**Stated goal:**
Transcribe the lines below verbatim, skipping the images.

**Data:**

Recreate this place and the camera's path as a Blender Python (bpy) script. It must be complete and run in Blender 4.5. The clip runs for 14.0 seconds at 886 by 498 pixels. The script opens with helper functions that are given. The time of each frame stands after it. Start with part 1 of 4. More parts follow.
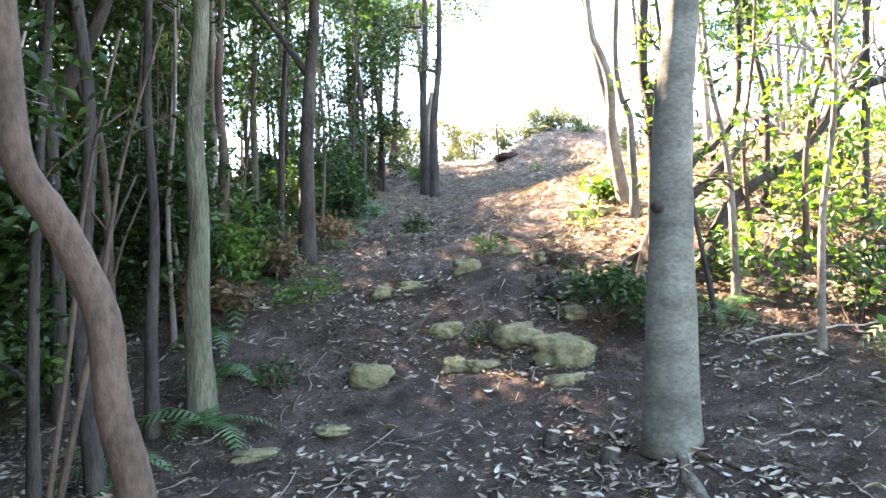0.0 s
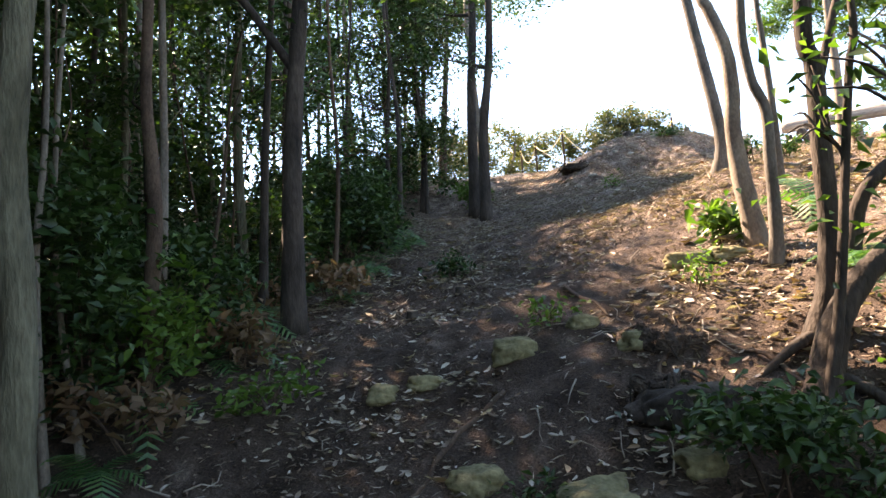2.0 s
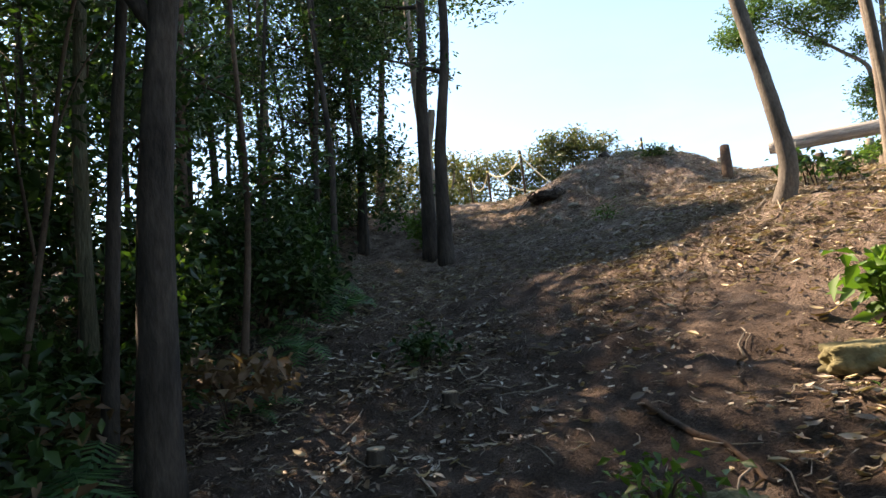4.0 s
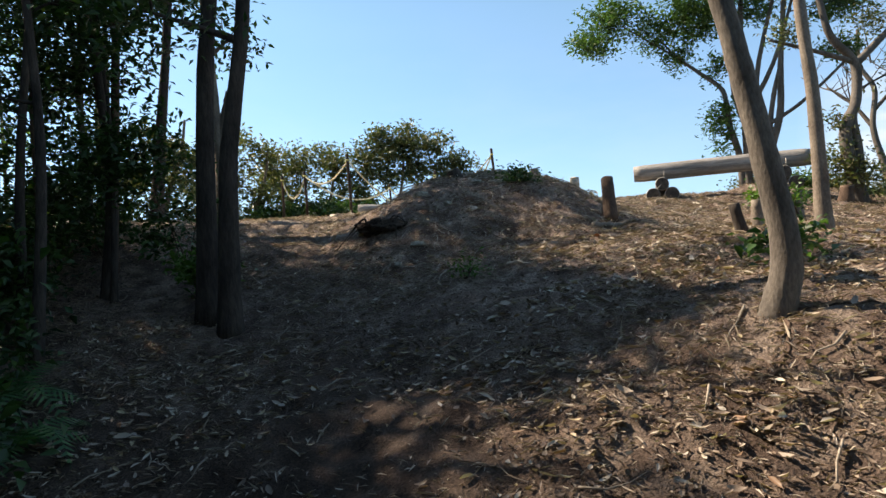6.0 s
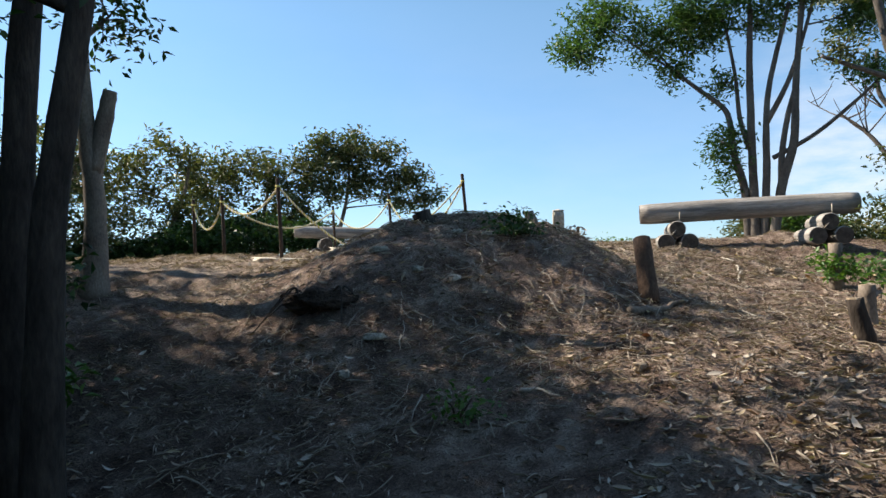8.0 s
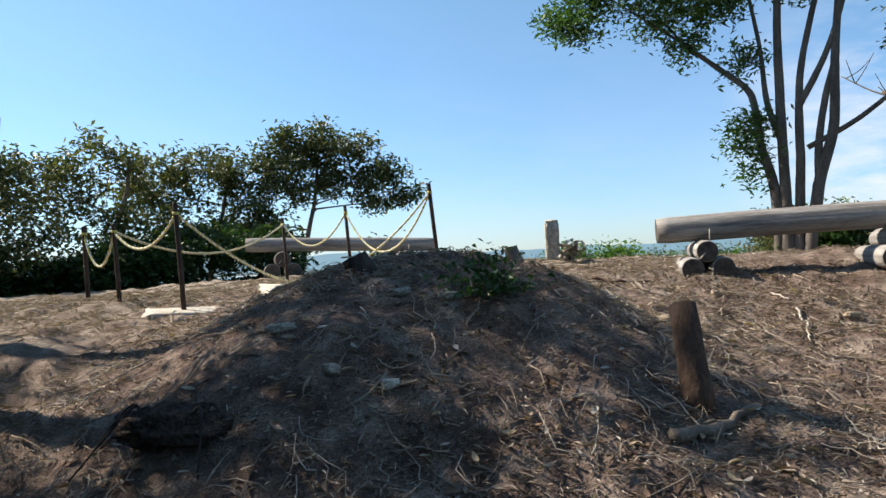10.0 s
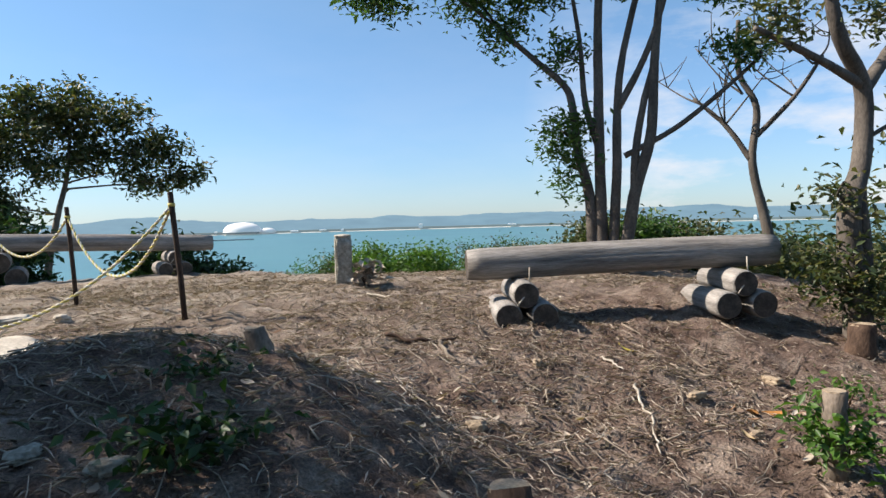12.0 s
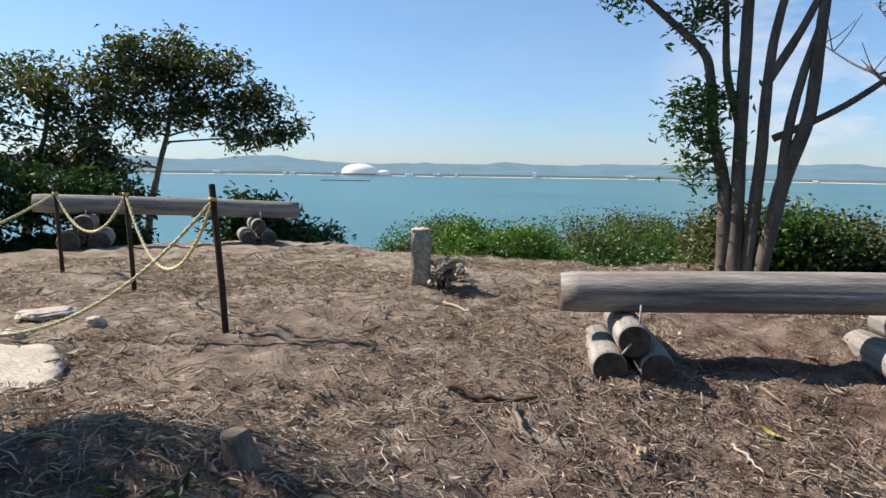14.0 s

**Task response:**
Recreate this place and the camera's path as a Blender Python (bpy) script. It must be complete and run in Blender 4.5. The clip runs for 14.0 seconds at 886 by 498 pixels. The script opens with helper functions that are given. The time of each frame stands after it. Start with part 1 of 4. More parts follow.
0.0 s
2.0 s
4.0 s
6.0 s
8.0 s
10.0 s
12.0 s
14.0 s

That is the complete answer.